Pay Wall Operator Tinypass Grows, Raises $3 Million
Tinypass, a startup that’s trying to help online publishers make money by selling their stuff on the Web, has new money of its own.
The New York-based company has raised a $3 million round led by Cascabel Management, a hedge fund with ties to Julian Robertson’s Tiger Management. Last year, the company raised a $1.25 million seed round.
The Tinypass pitch is straightforward: It sells/rents software that helps publishers — most famously, uber-blogger Andrew Sullivan — sell their stuff. Tinypass comes in two flavors: A pay wall that gates stuff off to nonsubscribers, and a version that lets everyone see everything, and sets up what amounts to a very fancy tip jar.
The last time we checked in with Tinypass CEO Trevor Kaufman, in January, he had 45 paying clients. That number is now up to 250, he said.

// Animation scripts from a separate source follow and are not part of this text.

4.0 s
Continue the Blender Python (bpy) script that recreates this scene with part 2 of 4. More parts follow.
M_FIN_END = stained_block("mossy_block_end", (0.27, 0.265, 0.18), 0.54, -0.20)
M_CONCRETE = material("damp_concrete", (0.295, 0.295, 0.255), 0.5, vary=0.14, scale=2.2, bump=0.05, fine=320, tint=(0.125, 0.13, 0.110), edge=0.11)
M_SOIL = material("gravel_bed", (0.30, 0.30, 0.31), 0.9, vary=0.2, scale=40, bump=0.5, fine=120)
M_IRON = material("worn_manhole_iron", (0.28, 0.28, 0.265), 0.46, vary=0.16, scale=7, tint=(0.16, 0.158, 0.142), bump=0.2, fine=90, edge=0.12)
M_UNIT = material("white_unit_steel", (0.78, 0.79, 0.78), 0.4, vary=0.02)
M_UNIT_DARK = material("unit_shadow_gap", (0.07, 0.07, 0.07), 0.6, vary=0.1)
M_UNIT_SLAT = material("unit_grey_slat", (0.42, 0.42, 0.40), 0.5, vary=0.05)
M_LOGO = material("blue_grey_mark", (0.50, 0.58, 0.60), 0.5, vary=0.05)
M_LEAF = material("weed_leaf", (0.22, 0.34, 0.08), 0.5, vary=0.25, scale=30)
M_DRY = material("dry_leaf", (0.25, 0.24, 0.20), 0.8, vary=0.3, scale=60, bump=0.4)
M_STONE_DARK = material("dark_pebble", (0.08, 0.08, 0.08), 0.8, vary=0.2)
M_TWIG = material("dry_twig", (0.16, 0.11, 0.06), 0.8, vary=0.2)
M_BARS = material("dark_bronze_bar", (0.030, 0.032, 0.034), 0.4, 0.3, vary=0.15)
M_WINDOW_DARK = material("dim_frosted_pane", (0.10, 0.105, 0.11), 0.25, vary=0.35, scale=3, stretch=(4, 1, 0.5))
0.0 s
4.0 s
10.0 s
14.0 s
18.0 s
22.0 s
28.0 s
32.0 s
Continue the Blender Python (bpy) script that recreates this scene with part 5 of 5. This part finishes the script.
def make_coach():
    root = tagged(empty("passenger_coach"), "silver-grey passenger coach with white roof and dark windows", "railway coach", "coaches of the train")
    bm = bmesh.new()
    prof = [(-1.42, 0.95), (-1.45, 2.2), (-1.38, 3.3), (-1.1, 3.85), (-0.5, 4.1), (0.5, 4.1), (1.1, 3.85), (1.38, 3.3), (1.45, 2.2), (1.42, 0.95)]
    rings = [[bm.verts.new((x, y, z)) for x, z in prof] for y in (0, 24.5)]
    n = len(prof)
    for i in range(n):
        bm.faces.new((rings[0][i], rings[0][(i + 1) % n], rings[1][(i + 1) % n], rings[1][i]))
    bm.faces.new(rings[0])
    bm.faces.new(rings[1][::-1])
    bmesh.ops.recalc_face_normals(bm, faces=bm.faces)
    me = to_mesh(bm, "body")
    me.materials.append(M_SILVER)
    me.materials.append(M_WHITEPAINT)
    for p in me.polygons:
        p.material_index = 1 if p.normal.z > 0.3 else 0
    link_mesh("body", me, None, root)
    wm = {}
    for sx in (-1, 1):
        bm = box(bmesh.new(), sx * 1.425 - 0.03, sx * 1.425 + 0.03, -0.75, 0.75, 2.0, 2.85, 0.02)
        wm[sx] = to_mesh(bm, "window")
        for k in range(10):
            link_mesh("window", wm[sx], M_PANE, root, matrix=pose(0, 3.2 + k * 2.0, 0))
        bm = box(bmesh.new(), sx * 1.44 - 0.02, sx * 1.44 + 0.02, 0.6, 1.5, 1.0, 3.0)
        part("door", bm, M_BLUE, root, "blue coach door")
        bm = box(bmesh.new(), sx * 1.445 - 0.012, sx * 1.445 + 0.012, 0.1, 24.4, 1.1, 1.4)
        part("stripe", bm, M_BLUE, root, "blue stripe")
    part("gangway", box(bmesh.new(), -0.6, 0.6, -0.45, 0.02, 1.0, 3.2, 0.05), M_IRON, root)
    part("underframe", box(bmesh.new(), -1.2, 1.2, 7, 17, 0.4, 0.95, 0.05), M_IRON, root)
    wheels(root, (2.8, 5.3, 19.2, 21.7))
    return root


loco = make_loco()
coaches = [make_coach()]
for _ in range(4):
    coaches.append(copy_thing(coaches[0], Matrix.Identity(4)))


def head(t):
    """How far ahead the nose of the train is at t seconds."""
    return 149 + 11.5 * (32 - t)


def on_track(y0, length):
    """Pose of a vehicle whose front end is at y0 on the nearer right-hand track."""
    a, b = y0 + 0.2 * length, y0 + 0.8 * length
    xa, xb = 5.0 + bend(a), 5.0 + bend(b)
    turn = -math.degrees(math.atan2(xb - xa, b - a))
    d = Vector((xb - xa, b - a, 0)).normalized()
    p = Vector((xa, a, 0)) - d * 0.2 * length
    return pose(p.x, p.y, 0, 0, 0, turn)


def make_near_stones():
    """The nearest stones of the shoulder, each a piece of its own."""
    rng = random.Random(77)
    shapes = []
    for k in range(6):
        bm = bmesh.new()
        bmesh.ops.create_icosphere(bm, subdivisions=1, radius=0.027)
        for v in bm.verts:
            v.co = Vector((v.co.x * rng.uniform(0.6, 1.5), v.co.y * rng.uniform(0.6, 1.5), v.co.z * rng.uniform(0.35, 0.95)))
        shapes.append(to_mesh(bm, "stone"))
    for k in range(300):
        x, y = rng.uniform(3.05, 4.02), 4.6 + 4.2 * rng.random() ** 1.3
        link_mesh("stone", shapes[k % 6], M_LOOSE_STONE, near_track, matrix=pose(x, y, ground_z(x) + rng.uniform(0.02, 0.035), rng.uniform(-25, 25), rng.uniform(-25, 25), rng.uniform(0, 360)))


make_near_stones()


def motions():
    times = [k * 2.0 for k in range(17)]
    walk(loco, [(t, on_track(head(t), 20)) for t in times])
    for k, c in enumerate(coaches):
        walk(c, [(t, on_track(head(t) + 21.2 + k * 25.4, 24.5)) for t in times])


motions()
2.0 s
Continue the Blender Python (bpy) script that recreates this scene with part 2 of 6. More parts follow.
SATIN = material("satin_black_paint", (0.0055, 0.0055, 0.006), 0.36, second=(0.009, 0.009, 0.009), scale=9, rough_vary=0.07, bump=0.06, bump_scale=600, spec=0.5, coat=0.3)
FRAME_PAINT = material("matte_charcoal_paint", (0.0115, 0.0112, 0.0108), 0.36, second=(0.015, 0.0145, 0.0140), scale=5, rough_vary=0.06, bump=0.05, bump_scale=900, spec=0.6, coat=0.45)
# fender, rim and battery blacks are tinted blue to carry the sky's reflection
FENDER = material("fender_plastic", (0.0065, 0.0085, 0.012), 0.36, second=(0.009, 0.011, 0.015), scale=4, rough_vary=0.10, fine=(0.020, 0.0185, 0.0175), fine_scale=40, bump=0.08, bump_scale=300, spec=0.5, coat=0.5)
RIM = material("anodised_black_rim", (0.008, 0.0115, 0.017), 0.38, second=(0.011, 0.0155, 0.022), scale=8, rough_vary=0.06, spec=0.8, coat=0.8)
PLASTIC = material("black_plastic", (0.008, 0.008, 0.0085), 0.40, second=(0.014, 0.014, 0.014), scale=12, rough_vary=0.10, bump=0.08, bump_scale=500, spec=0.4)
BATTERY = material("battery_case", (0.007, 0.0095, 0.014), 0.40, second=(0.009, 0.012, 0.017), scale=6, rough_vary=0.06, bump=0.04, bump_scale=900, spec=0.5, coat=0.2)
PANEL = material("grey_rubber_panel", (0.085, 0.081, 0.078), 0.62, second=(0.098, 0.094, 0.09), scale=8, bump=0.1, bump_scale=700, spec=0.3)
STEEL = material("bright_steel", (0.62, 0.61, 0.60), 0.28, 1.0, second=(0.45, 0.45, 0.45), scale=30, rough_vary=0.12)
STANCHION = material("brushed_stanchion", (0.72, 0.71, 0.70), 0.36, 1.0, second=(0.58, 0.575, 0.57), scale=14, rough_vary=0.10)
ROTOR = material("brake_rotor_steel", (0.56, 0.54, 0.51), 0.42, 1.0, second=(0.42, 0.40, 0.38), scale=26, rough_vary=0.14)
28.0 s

That growth helped him raise the round, along with investors’ increasing confidence in the idea that not all information wants to be free, after all.
“Up until recently, I don’t think VCs were interested in it,” Kaufman said. “But now we’re seeing conversion rates averaging 2.7 percent, and it’s getting easier.”
Tinypass is one of several companies selling pay-wall services. Press+, the largest and best-known, is now reportedly on the block, so it will be interesting to see what the market says about that.
In the meantime, Kaufman said Tinypass is learning more about how to sell bits and bytes that used to be given away. For instance: It looks as though readers are more likely to pay on the weekend. Kaufman said his clients’ sales volume shoots up 50 percent on Saturday and Sunday.